**Written request**
Exactly the lines from the line with "shutter > 0, shutter" to the line with "radians(degrees), 0.01, 5000" should be extracted, both included, with no other lines.

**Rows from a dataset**

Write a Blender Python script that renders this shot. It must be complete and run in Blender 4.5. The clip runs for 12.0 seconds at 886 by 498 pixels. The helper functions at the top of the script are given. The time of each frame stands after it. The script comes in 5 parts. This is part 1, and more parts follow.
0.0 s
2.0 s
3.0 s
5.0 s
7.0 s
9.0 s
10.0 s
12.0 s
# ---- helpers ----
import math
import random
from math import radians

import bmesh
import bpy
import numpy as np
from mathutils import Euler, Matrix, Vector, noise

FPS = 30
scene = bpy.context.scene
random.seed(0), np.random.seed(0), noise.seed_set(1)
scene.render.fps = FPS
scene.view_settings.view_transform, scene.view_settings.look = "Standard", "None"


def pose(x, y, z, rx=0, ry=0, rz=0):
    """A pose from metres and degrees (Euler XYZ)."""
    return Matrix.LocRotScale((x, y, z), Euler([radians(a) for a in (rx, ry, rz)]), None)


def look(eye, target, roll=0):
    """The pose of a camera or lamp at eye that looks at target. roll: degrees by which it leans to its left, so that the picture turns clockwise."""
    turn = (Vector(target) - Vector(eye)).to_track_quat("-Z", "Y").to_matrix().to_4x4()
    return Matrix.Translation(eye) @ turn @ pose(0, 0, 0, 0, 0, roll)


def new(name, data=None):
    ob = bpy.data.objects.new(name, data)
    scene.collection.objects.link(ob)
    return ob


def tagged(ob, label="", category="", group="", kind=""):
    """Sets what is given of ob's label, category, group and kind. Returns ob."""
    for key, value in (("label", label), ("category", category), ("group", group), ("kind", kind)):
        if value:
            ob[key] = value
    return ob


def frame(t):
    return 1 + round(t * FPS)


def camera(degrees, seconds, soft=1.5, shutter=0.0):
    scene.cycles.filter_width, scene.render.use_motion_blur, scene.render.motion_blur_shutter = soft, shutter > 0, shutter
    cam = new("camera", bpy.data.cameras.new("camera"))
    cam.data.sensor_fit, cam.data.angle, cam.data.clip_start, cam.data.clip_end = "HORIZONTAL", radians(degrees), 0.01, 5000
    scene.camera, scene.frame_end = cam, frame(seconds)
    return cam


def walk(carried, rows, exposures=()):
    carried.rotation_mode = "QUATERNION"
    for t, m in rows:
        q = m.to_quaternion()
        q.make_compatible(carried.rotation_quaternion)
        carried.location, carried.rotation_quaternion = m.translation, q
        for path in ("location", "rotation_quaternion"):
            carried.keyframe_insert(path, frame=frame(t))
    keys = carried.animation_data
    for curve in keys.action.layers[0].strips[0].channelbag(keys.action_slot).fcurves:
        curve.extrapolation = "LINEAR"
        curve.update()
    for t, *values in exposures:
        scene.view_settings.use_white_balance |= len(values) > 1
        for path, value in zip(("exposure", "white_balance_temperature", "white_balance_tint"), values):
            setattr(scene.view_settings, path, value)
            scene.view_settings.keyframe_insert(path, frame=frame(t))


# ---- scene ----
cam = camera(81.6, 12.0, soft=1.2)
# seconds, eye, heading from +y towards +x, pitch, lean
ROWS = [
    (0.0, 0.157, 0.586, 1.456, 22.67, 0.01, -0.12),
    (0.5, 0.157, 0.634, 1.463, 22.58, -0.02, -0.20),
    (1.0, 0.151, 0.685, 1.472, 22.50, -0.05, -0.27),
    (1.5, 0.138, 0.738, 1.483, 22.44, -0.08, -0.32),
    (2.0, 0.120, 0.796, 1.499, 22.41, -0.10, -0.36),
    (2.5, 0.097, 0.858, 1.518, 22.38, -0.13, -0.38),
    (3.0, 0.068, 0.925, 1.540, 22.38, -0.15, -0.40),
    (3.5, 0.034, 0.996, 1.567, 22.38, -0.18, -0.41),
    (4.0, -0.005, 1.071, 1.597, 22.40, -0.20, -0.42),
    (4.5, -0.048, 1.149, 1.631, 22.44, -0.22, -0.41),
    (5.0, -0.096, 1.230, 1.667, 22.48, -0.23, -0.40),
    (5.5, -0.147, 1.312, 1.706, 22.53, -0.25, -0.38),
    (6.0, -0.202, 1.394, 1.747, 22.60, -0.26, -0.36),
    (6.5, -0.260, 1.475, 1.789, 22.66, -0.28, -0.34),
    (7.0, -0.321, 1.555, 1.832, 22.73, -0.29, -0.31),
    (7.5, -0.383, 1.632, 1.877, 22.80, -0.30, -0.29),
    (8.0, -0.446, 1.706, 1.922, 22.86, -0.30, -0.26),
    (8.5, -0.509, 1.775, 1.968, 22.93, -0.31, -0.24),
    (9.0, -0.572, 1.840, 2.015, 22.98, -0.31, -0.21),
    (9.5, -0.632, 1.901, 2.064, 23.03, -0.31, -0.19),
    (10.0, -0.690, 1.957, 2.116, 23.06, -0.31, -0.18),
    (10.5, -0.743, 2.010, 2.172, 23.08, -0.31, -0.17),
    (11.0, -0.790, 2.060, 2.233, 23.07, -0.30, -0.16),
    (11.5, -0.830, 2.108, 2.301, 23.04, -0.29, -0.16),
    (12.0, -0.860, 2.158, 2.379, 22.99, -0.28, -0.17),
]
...
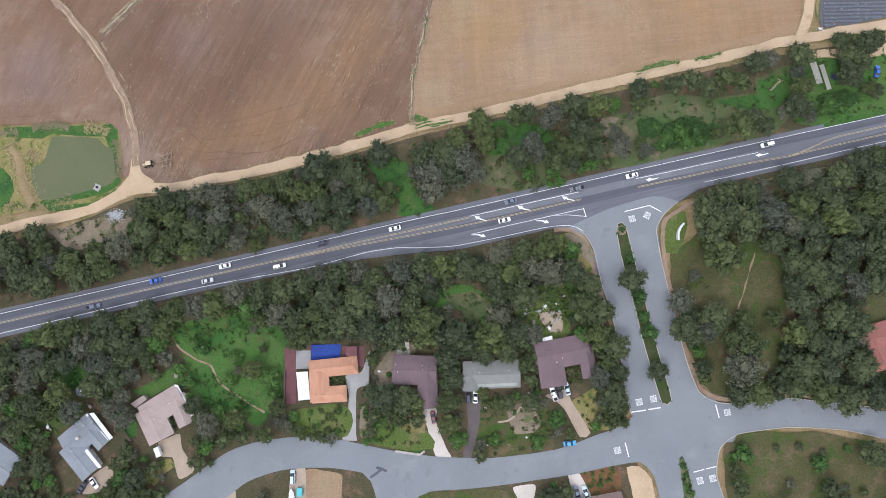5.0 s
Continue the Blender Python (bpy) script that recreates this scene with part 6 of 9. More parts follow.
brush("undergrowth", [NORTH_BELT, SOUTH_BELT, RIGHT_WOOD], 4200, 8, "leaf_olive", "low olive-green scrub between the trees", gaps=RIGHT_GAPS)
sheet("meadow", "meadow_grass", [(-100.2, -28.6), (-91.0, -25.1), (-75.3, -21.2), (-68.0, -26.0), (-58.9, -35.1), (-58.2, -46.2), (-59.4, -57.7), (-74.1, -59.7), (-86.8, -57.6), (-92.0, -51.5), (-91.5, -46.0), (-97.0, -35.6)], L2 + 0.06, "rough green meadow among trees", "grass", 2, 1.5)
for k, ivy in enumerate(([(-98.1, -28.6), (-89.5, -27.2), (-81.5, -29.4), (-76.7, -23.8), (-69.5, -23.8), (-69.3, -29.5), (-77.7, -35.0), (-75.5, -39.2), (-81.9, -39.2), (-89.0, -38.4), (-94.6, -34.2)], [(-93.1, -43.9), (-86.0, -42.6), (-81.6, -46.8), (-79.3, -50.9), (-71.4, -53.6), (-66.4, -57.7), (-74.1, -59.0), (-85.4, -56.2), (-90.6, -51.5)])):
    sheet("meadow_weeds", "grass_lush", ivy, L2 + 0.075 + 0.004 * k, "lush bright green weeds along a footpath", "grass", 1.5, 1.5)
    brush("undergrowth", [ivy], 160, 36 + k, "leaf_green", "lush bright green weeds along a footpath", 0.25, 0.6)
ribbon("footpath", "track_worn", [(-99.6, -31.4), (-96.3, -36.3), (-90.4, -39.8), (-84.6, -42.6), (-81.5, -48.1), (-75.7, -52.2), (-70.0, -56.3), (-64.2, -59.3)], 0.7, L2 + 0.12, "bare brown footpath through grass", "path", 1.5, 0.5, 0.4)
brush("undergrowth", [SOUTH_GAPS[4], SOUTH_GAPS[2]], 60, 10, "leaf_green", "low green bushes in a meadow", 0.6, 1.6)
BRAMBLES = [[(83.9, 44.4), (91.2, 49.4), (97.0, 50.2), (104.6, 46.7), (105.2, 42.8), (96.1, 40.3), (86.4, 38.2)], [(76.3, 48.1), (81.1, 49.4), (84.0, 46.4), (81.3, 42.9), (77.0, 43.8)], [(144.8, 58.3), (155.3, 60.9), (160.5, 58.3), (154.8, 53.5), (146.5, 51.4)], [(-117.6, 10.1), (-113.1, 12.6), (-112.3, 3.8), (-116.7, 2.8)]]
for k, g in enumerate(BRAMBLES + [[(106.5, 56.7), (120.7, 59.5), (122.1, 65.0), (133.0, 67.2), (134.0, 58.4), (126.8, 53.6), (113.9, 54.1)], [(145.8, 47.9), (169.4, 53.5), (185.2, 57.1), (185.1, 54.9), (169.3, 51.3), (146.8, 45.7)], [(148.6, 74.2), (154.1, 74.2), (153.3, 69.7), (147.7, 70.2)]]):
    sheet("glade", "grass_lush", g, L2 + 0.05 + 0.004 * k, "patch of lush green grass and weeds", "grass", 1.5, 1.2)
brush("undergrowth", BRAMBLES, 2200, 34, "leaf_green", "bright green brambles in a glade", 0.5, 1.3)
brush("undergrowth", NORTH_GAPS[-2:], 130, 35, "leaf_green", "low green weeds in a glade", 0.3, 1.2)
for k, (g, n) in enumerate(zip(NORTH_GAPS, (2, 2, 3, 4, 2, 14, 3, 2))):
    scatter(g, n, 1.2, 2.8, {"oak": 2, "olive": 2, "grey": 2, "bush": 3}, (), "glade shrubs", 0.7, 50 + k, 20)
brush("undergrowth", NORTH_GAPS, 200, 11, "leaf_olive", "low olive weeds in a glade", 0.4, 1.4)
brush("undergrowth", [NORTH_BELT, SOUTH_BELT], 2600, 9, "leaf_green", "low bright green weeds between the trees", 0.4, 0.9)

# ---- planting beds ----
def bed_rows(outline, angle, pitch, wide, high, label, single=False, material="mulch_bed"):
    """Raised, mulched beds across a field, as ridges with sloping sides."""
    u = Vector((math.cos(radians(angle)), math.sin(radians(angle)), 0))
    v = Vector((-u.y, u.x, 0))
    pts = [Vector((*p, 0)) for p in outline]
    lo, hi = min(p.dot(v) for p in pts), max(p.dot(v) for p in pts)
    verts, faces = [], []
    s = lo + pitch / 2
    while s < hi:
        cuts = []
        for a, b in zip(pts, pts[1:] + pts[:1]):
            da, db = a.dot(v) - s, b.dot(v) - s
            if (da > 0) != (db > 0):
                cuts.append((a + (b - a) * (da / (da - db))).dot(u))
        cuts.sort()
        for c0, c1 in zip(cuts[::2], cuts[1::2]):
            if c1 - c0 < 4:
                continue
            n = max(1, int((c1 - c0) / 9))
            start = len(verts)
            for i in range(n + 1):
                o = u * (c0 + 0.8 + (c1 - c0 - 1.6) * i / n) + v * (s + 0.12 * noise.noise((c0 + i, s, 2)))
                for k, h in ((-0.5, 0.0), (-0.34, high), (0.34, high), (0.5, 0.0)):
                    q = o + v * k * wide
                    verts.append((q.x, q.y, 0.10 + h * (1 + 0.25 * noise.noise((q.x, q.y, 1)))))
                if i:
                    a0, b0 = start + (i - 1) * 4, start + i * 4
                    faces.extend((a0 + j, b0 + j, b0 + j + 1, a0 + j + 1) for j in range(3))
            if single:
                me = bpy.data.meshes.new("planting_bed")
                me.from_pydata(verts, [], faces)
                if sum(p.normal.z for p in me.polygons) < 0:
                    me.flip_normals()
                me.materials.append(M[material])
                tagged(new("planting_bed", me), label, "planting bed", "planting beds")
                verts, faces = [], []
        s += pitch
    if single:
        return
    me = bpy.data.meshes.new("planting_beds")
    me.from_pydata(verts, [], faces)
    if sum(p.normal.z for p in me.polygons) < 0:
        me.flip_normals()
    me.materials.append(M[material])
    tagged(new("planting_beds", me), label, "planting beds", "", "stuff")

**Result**
    scene.cycles.filter_width, scene.render.use_motion_blur, scene.render.motion_blur_shutter = soft, shutter > 0, shutter
    cam = new("camera", bpy.data.cameras.new("camera"))
    cam.data.sensor_fit, cam.data.angle, cam.data.clip_start, cam.data.clip_end = "HORIZONTAL", radians(degrees), 0.01, 5000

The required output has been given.